**Data block**

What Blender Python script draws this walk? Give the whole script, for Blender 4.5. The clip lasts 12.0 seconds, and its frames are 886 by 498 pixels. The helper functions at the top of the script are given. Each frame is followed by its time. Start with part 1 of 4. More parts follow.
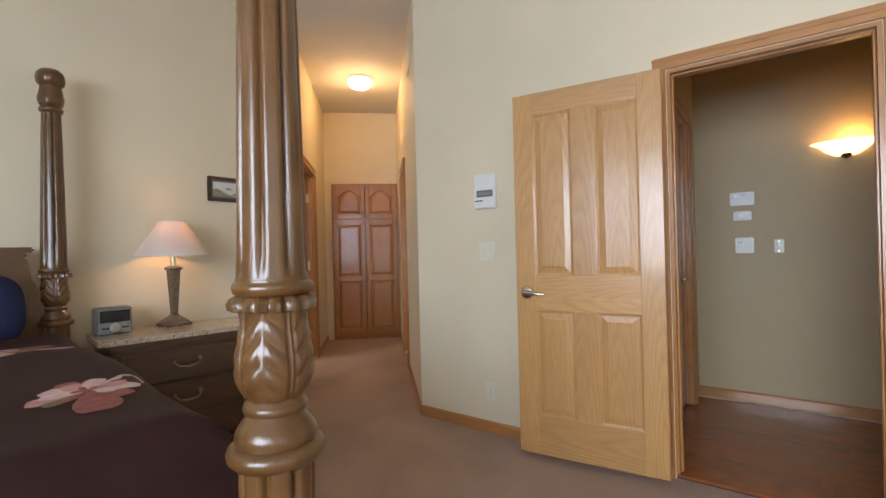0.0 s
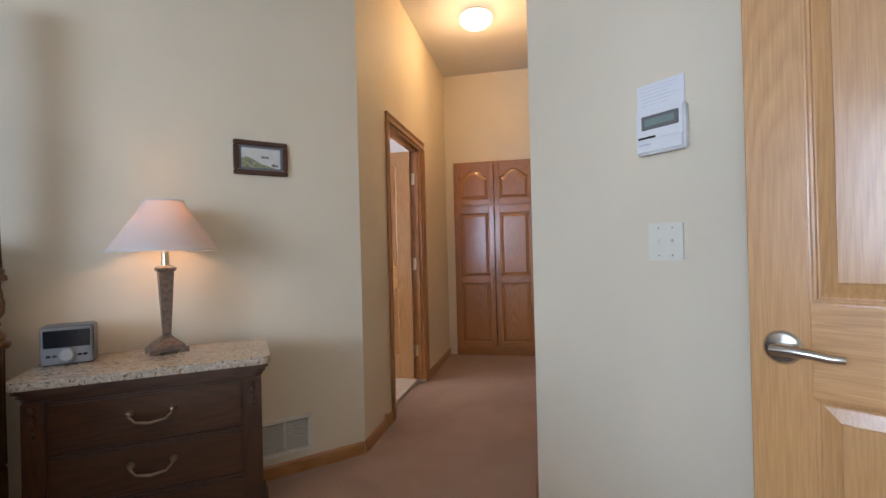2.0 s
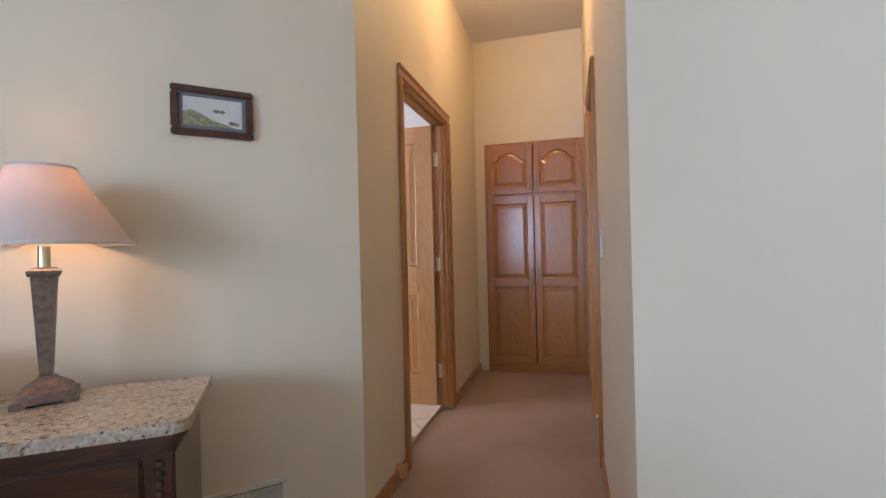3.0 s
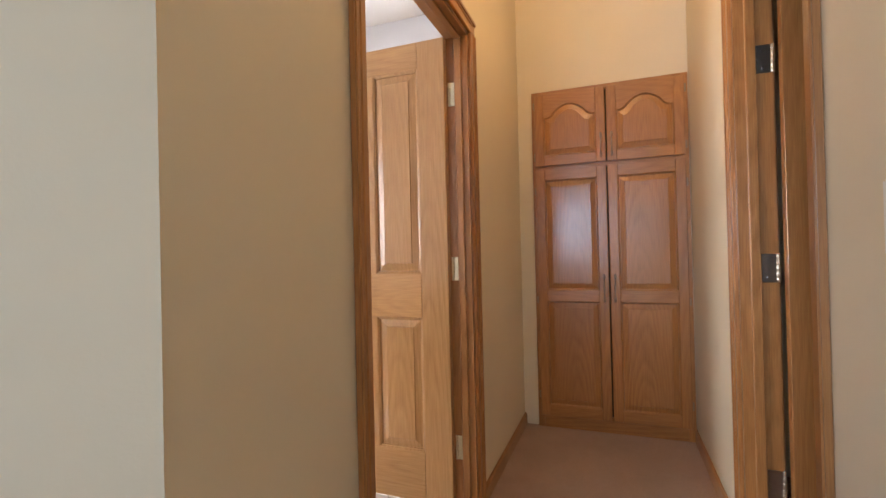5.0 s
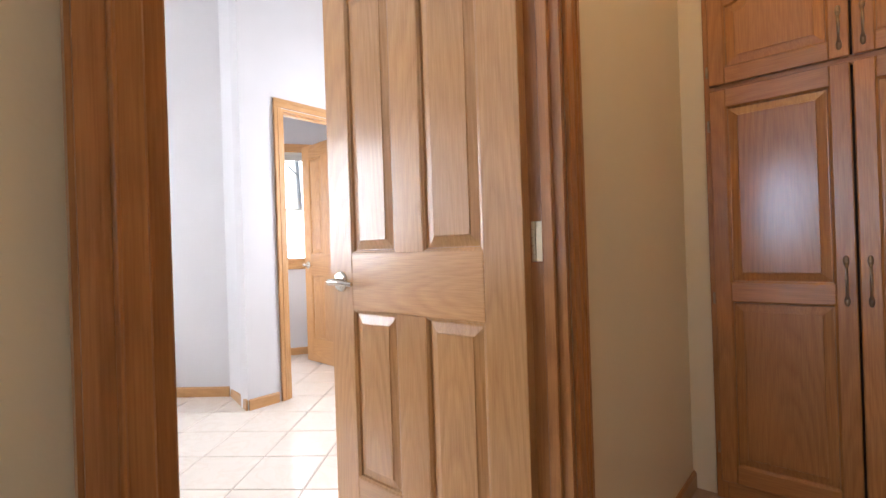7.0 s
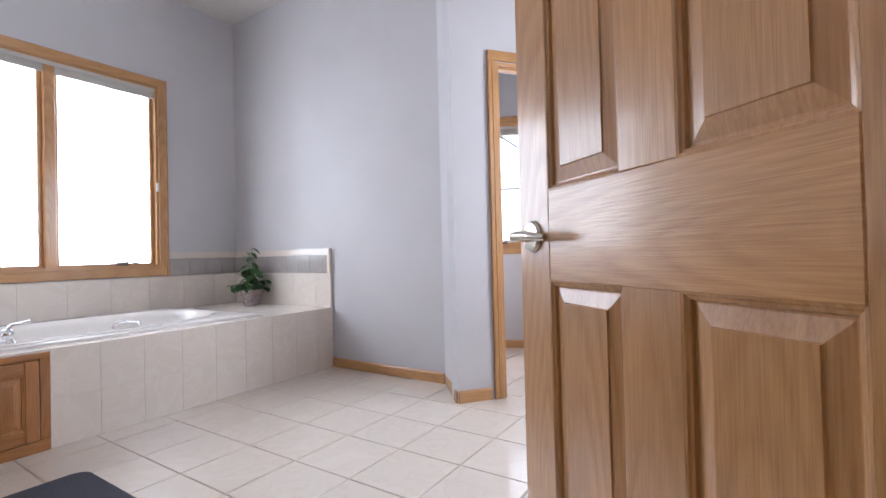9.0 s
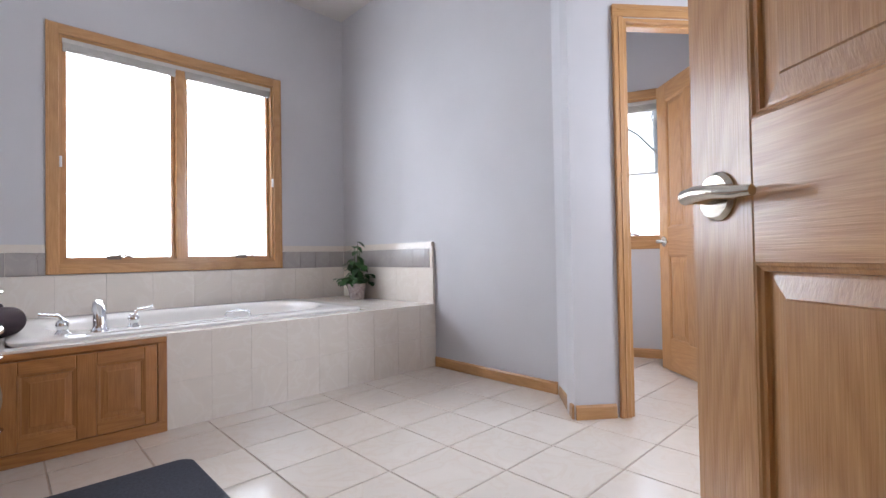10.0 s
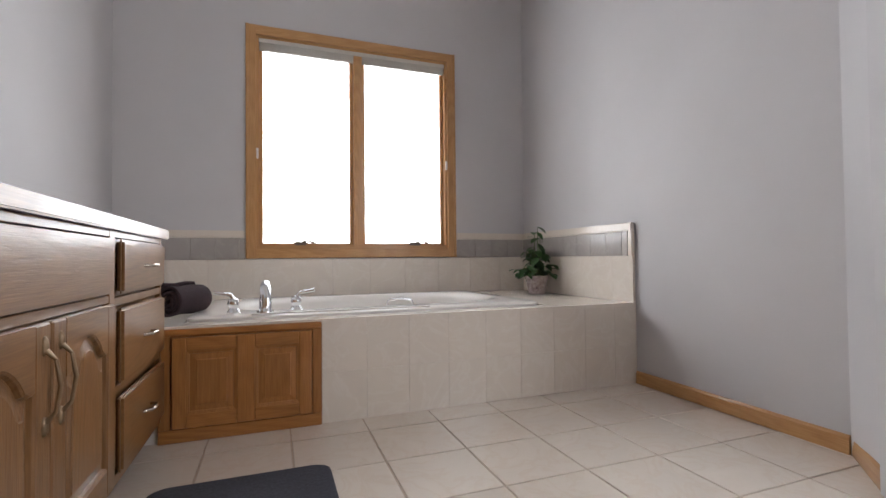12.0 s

**Set task**
Take the listing above and restate it word for word, without its pictures.

**Solution**
What Blender Python script draws this walk? Give the whole script, for Blender 4.5. The clip lasts 12.0 seconds, and its frames are 886 by 498 pixels. The helper functions at the top of the script are given. Each frame is followed by its time. Start with part 1 of 4. More parts follow.
0.0 s
2.0 s
3.0 s
5.0 s
7.0 s
9.0 s
10.0 s
12.0 s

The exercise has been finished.